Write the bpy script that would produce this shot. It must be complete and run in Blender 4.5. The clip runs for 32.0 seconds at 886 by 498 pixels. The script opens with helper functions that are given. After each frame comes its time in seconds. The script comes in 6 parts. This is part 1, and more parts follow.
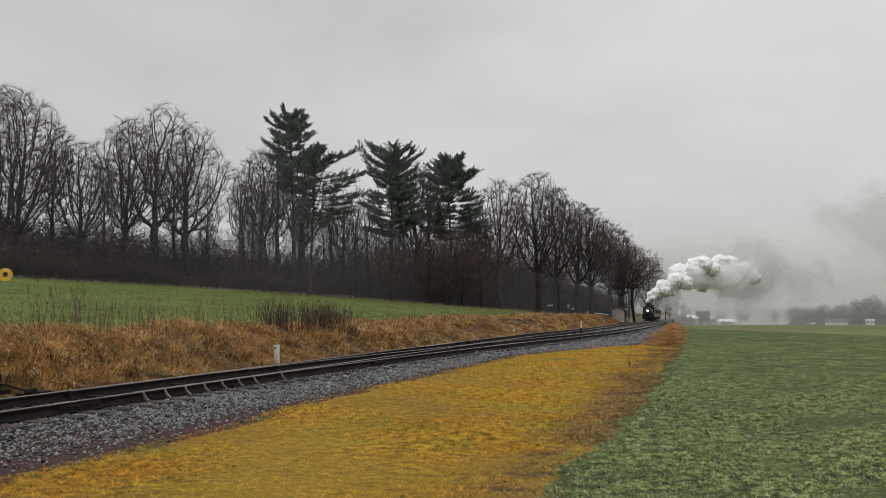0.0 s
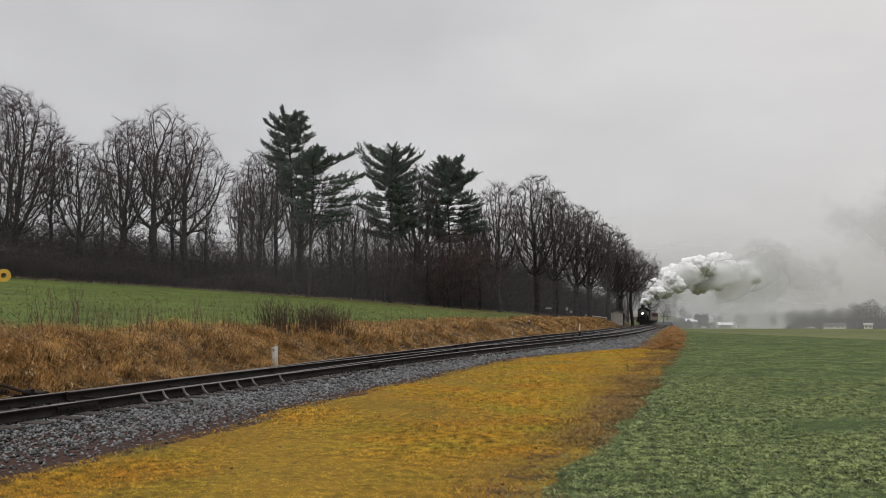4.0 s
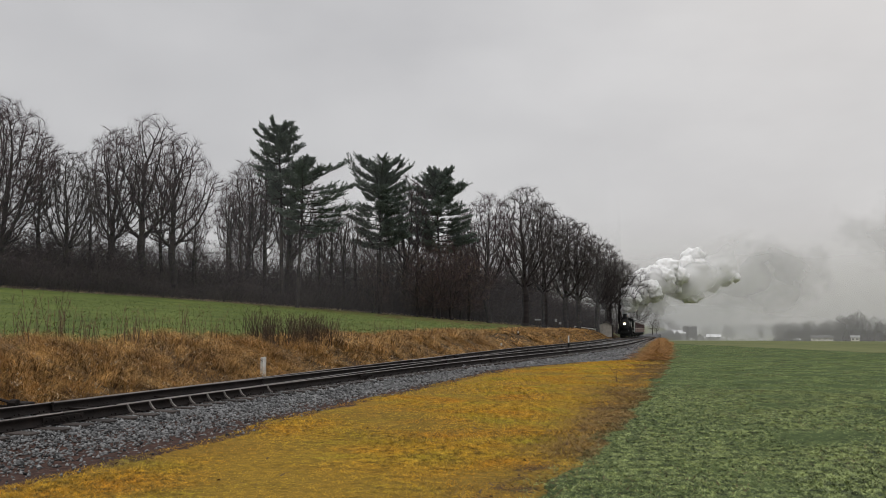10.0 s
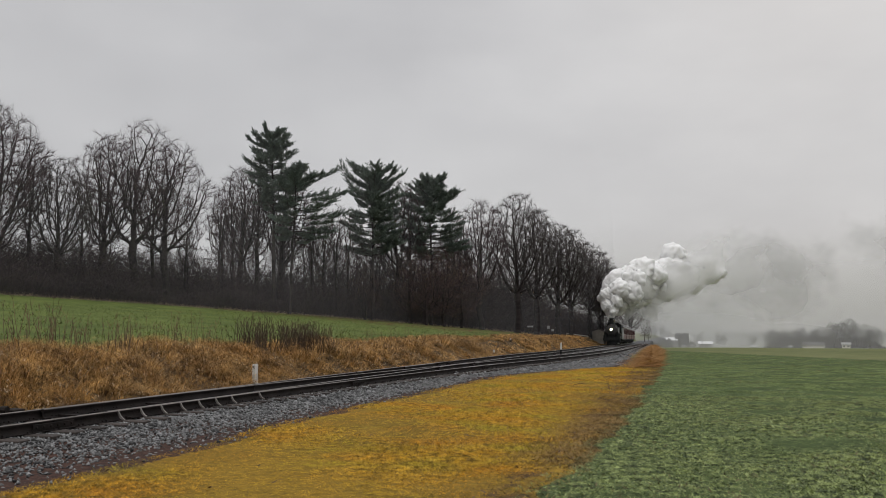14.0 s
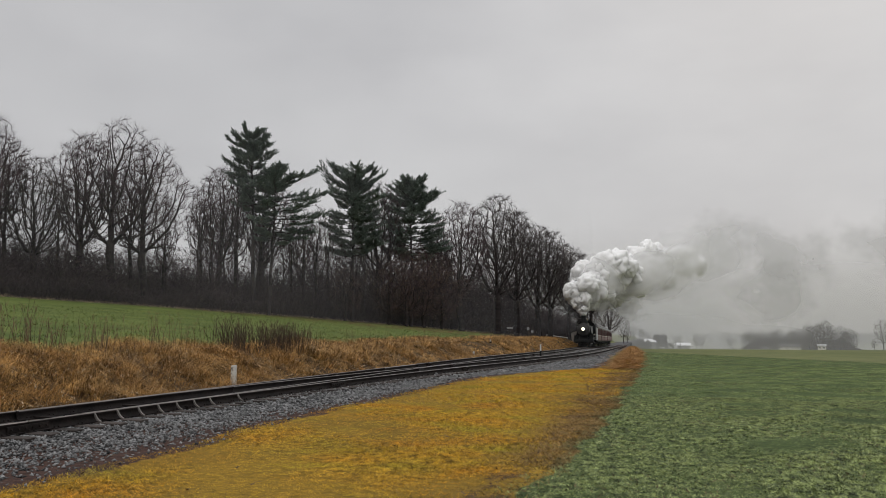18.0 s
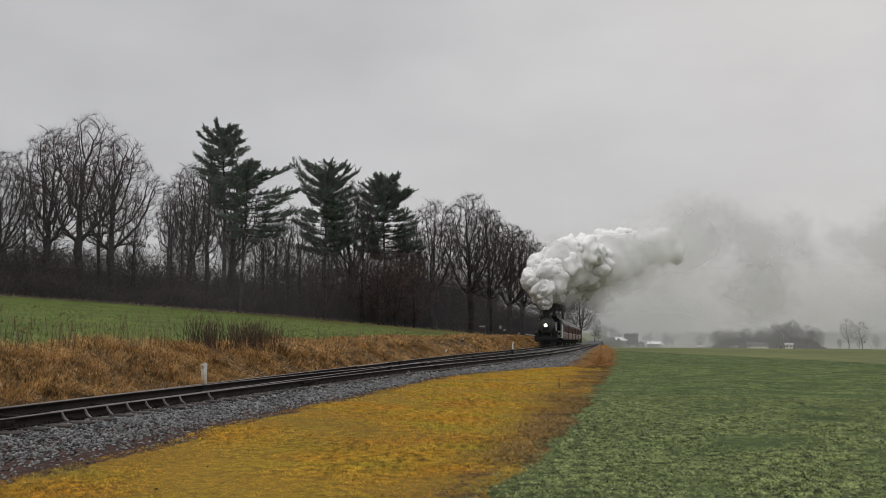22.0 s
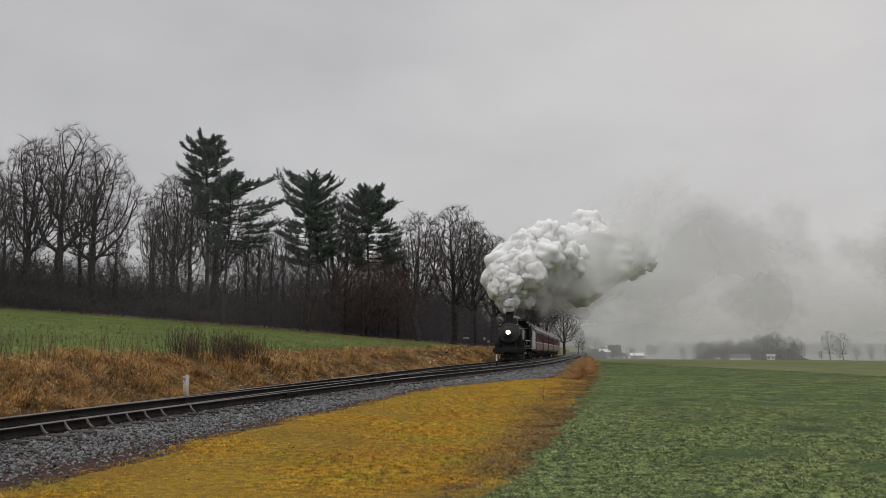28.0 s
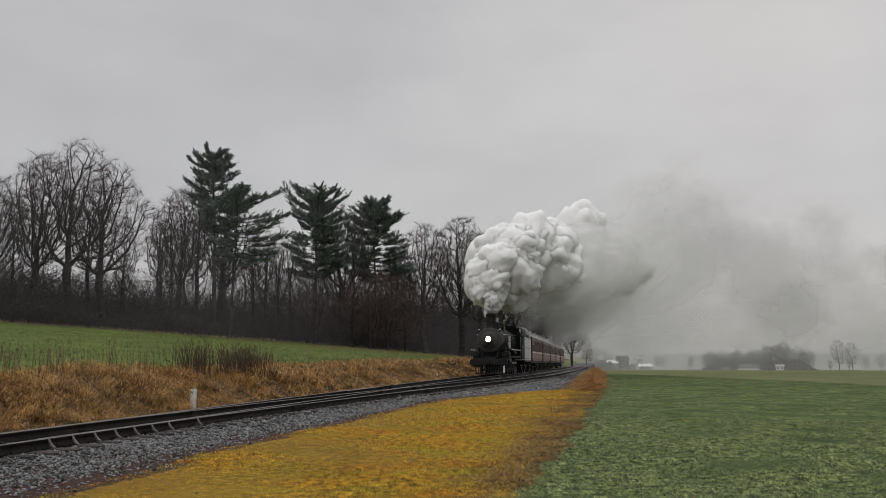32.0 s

# Stated goal
Extract every line of the data exactly; pictures stay out.

# Exercise response
Write the bpy script that would produce this shot. It must be complete and run in Blender 4.5. The clip runs for 32.0 seconds at 886 by 498 pixels. The script opens with helper functions that are given. After each frame comes its time in seconds. The script comes in 6 parts. This is part 1, and more parts follow.
0.0 s
4.0 s
10.0 s
14.0 s
18.0 s
22.0 s
28.0 s
32.0 s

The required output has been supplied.